I’d climbed a mountain, but one summit does not a climber make and it will be a long time before the mountaintops feel like home for me.

With the day marching on and the snow deteriorating, we started our return journey after 10 minutes on top of the world, and my fears were immediately confirmed – climbing down is harder than climbing up.

What had been a simple two-metre bump on the ascent was now a stressful ordeal of awkward stretching and floundering feet.

The thought of then downclimbing the near-vertical face was not a comforting one at all, but thankfully the plan was to abseil from an anchor point in the rock face.

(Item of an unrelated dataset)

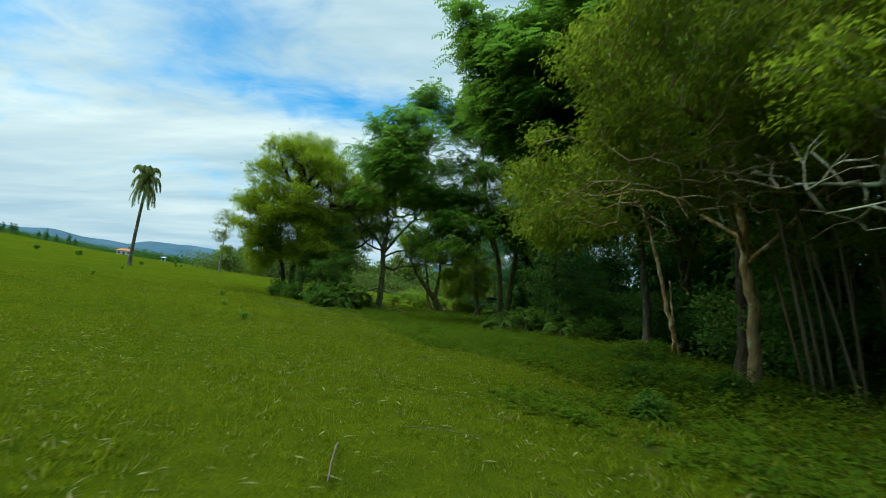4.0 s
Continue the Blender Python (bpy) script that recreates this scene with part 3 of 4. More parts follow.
tree("tall feathery green tree with a long leaning grey trunk", [
    [(6.35, 38.9, 0, 0.2), (6.15, 38.7, 2, 0.165), (5.75, 38.6, 4.6, 0.145), (5.1, 38.8, 8, 0.12), (3.8, 39.0, 12, 0.08), (2.8, 38.8, 15.5, 0.04)],
    [(5.6, 38.6, 5.4, 0.10), (6.4, 37.4, 8.4, 0.08), (6.6, 35.6, 11.4, 0.05)],
    [(5.1, 38.8, 8, 0.09), (3.0, 38.8, 9.6, 0.07), (0.8, 38.0, 10.4, 0.04)]],
    [(3.7, 38.4, 15.4, 4.1, 4.2, 3.6), (-0.4, 37.6, 13.2, 2.2, 2.6, 2.2), (6.4, 34.6, 12.2, 3.6, 3.6, 2.6), (1.2, 37.8, 10.8, 3.4, 3.2, 2.4), (4.4, 38.0, 10.6, 3.0, 3.0, 2.2), (2.4, 37.8, 8.4, 2.4, 2.4, 1.4), (3.6, 38.2, 13.0, 3.2, 3.0, 2.4), (5.4, 37.6, 9.0, 2.6, 2.6, 2.0), (4.0, 38.0, 6.6, 2.6, 2.4, 1.5), (5.9, 38.2, 16.6, 3.0, 2.8, 2.7), (-1.9, 37.7, 13.0, 1.8, 1.8, 1.6), (8.4, 36.4, 15.0, 2.6, 2.6, 2.6)],
    1800, None, BARK_GREY, LEAF_FEATHER, 19, feather=(12, 0.3, 0.58, 5, 0.26), limb_from=0.5, clump=(200, 1.05), core=(4200, 0.26))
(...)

I haven’t abseiled in 15 years, but my intermediate school camp apparently paid off as I felt quite confident lowering myself down the face – even finding the nerve to enjoy myself.

The descent from here was a blur of intense sun, blinding snow and slushy post holes, which frequently devoured my legs past the knee, soaking socks and sapping energy.

By the time we reached the van, I was a mess of exhaustion, hunger and sunburn, but nothing could shake the buzz of my accomplishment – I’d been well outside of my comfort zone, and fulfilled a lifelong dream of standing on a mountain peak.

I’m not sure I’ll make a habit of clinging to the sides of icy mountains. As with bungee jumping, I loved the experience but I think once might be enough.

I’m happy enough to keep looking up in wonder from the relative safety of New Zealand’s tramping tracks.